■ **What is required**
Copy each line below exactly and leave the pictures out.

■ **Dataset section**

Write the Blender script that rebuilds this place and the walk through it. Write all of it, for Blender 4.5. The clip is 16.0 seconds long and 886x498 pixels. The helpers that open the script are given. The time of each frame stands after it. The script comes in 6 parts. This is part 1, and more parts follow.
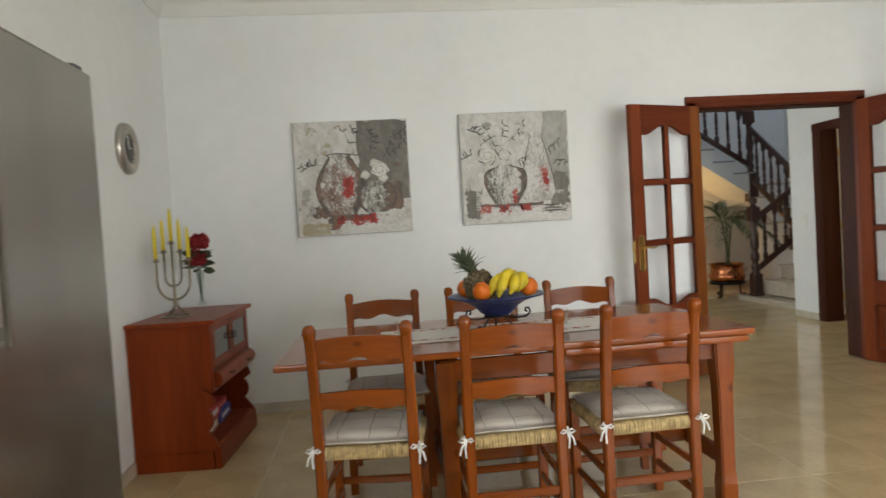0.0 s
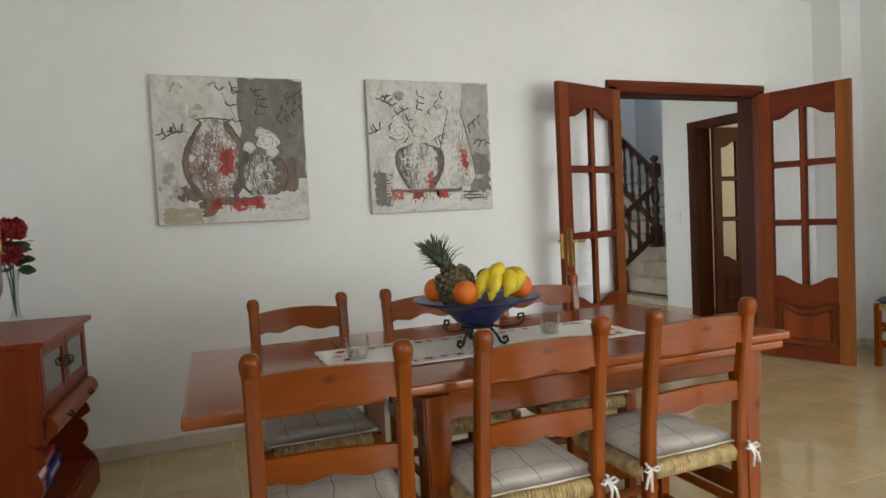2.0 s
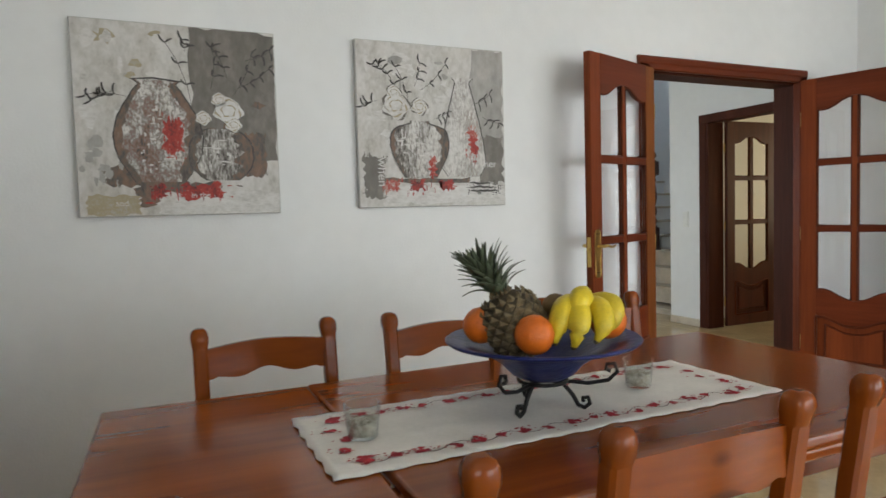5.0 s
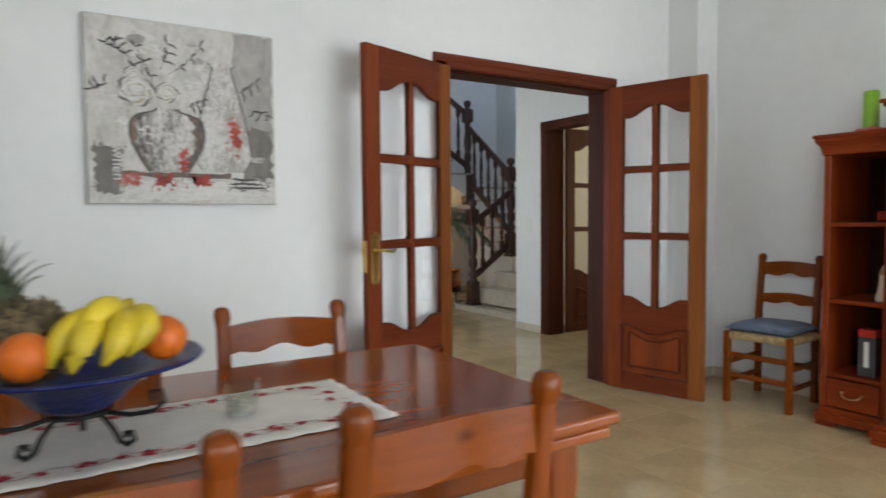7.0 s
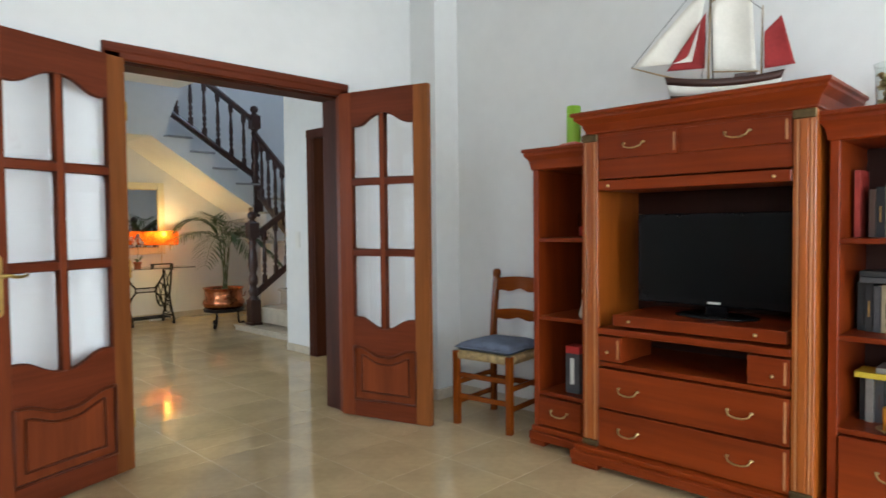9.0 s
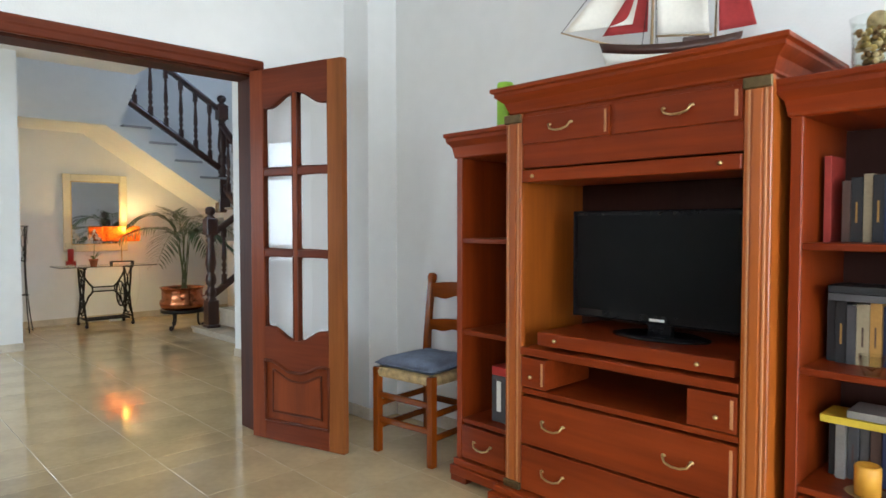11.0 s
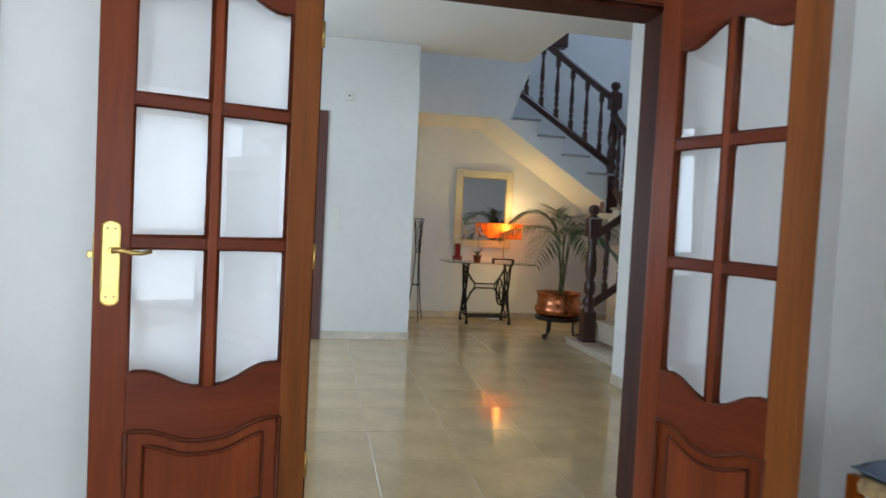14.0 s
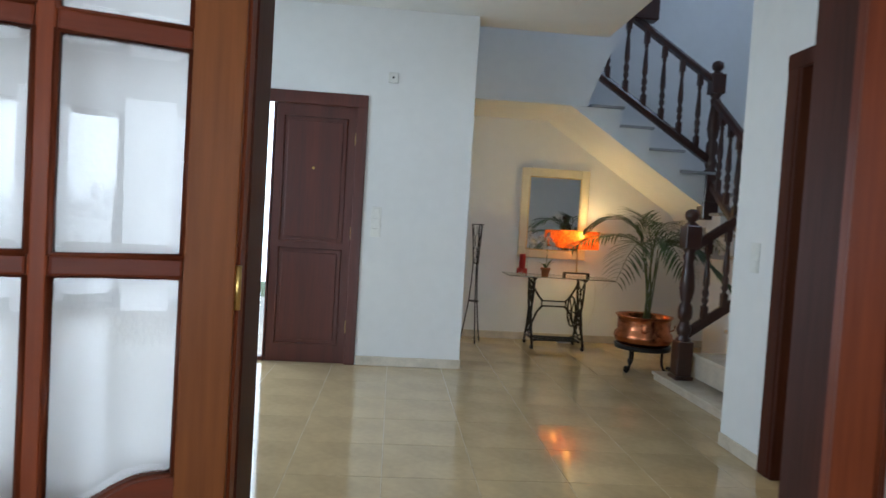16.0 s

■ **Final result**
Write the Blender script that rebuilds this place and the walk through it. Write all of it, for Blender 4.5. The clip is 16.0 seconds long and 886x498 pixels. The helpers that open the script are given. The time of each frame stands after it. The script comes in 6 parts. This is part 1, and more parts follow.
0.0 s
2.0 s
5.0 s
7.0 s
9.0 s
11.0 s
14.0 s
16.0 s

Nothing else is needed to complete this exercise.